I'm curious if these papers / blogs would have been written at some point anyway, or if they happened because of the call to action? And to what extend was the prize money a motivator?

Congratulations to the winners! Everyone, winners or not, submitted some great works that inspire a lot of thought.

Would it be possible for all of us submitters to get feedback on our entries that did not win so that we can improve entries for the next round?

I'll mention that one of the best ways for people to learn what sorts of submissions can get accepted, is to read the winning submissions in detail :-)

Hi Berick! I didn't send you feedback because your entry arrived pretty close to the deadline. But since you ask, I just sent you an email now.

Thanks! I didn't expect feedback prior to the first round closing since, as you said, my submission was (scarily) close to the deadline.

I have a paper which preprint was uploaded in December 2017 but which is expected to be officially published in the beggining of 2018. Is it possible to suggest the text to this round of the competition?

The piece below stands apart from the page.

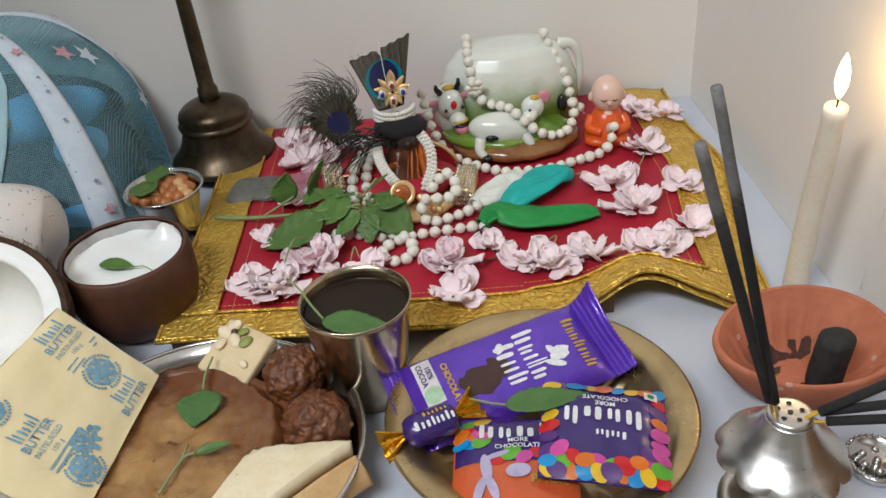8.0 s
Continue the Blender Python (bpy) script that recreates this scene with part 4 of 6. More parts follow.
for sgn in (-1, 1):
    def crimp(u, w):
        x = LX - 0.0005 + 0.0110 * u + (0.0008 * (round(w * 40) % 2) if u > 0.95 else 0)
        lift = (0.009 if sgn > 0 else 0.004) * u * u * (0.4 + 0.9 * w)
        return sgn * x, LY * (2 * w - 1) * (1 + 0.03 * u), 0.0004 + 0.0007 * math.sin(u * 26) + lift + 0.0018 * math.sin(w * 7 + sgn) * u
    g = sheet(crimp, 16, 40)
    part("crimped_end", thick(g if sgn > 0 else (g[0], [tuple(reversed(q)) for q in g[1]]), 0.0004), PURPLE, bar, "ribbed foil seal with a zigzag edge")
R90 = lambda x, y: pose(x, y, 0, 0, 0, -90)
mark(bar, letter_bars([0.0085, 0.006, 0.003, 0.004, 0.007], 0.0125, 0.0012, R90(0.0165, 0.001), bar_top), WHITEINK)
mark(bar, letter_bars([0.0105, 0.003, 0.003, 0.007], 0.0125, 0.0013, R90(0.0035, 0.000), bar_top), WHITEINK)
mark(bar, letter_bars([0.006, 0.004, 0.0045, 0.0045, 0.003, 0.004, 0.005], 0.0075, 0.0006, R90(0.0435, -0.002), bar_top), GOLDINK)
splash = merge(disc(0.0305, -0.0045, 0.0055, 0.0045, 0.3, bar_top, 0.0004, wob=0.4), disc(0.0255, -0.0095, 0.006, 0.0022, -0.6, bar_top, 0.0004, wob=0.3), disc(0.027, -0.001, 0.002, 0.004, 0.4, bar_top, 0.0004))
part("milk_splash", splash[:2], WHITEINK, bar)
choc = merge(disc(-0.0155, -0.003, 0.0105, 0.0095, 0.2, bar_top, 0.0003, 20, 3, 0.3), disc(-0.004, 0.001, 0.0065, 0.0075, 0.5, bar_top, 0.0003, 16, 3, 0.3), disc(-0.025, -0.001, 0.003, 0.004, 0, bar_top, 0.0003))
part("chocolate_picture", choc[:2], CHOC, bar, "dark picture of melting chocolate")
part("milk_splash", disc(0.001, 0.0115, 0.0022, 0.0038, -0.5, bar_top, 0.0004), WHITEINK, bar)
part("lettering", words("CHOCOLATE", 0.0049, R90(-0.0312, 0.0015), bar_top, 0.0004, 0.00022, squeeze=0.98), GOLDINK, bar, "gold capitals")
lab = part("panel", patch(-0.0475, -0.0065, -0.0370, 0.0235, bar_top, 0.0003, 8), STICKER, bar, "pale printed panel")
part("lettering", words("100%\nCOCOA", 0.0042, R90(-0.0422, 0.0135), bar_top, 0.0006, 0.0001), PURPLEDARK, lab)
part("seal", disc(-0.0422, -0.0005, 0.0052, 0.0052, 0, bar_top, 0.0006, 18), MINTINK, lab, "round pale green seal")
vg = part("panel", patch(-0.0455, -0.0215, -0.0375, -0.0135, bar_top, 0.0003, 4), STICKER, bar, "small square mark")
part("dot", disc(-0.0415, -0.0175, 0.0022, 0.0022, 0, bar_top, 0.0006, 12), GREENINK, vg, "green dot")

# candy packs
def candy_pack(name, label, m, lx, ly, base, h):
    t = thing(name, label, "candy pack", m, group="candy packs")
    def top_z(x, y):
        ex, ey = min(1, abs(x) / lx), min(1, abs(y) / ly)
        return h * (1 - ex ** 4) * (1 - ey ** 4) + 0.0009 * noise.noise((x * 90, y * 90, lx * 99)) + 0.0006
    part("film", sheet(lambda u, w: (lx * (2 * u - 1), ly * (2 * w - 1), top_z(lx * (2 * u - 1), ly * (2 * w - 1))), 34, 34), base, t)
    part("film_back", sheet(lambda u, w: (lx * (1 - 2 * u), ly * (2 * w - 1), -0.3 * h * (1 - abs(2 * u - 1) ** 4) * (1 - abs(2 * w - 1) ** 4)), 14, 14), base, t)
    return t, top_z
g1, z1 = candy_pack("candy_pack", "dark purple candy pack ringed with bright printed sweets", frame_of((0.1715, 0.2535, 0.0330), (-0.0585, 0.0160, 0.004), (-0.016, -0.056, -0.004)), 0.0305, 0.0295, PURPLEDARK, 0.0065)
cr = random.Random(8)
def candies(t, zf, lx, ly, spots):
    for x, y, k in spots:
        r = cr.uniform(0.0042, 0.0056)
        part("printed_sweet", disc(max(-lx + 0.004, min(lx - 0.004, x)), max(-ly + 0.0035, min(ly - 0.0035, y)), r, r * 0.74, cr.uniform(-0.9, 0.9), zf, 0.0005 + 0.00012 * (k % 7), 14, 2), CANDIES[(k * 3 + k // 7) % 7], t)
spots = [(-0.027 + 0.006 * i + cr.uniform(-0.001, 0.001), 0.0265 - 0.0058 * j + cr.uniform(-0.0015, 0.0015), i * 5 + j * 3) for i in range(10) for j in range(3 if i in (0, 1, 8, 9) else 2)]
spots += [(-0.027 + 0.0068 * i, -0.0255 + cr.uniform(-0.001, 0.001), i * 3 + 1) for i in range(9)]
spots += [(sx * 0.0275, -0.019 + 0.0068 * j, j * 2 + (0 if sx < 0 else 3)) for sx in (-1, 1) for j in range(5)]
candies(g1, z1, 0.0305, 0.0295, spots)
mark(g1, letter_bars([0.0092, 0.0075, 0.0105, 0.008], 0.0115, 0.0012, pose(0.001, -0.0045, 0), z1, 0.0007), WHITEINK)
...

The text in question is:

"Military AI as a Convergent Goal of Self-Improving AI"

Alexey Turchin & Denkenberger David

In Artificial Intelligence Safety and Security.

Louiswille: CRC Press (2018)

Okay, this project overshot my expectations. Congratulations to the winners!

Can we get a list of links to all the submitted entries from the first round?

This is a bit contentious but I don't think we should be the kind of prize that promises to publish all entries. A large part of the prize's value comes from restricting our signal boost to only winners.

You're right, keeping it the cream of the crop is a better idea.

I wouldn't mind feedback as well if possible. Mainly because I only dabble in AGI theory and not AI. So i'm curious to see the differance in thoughts/opinion/ fields, or however you wish to put it. Thanks in advance., and thanks to the contest host/judges. I learned a lot more about the (human) critic process then I did before.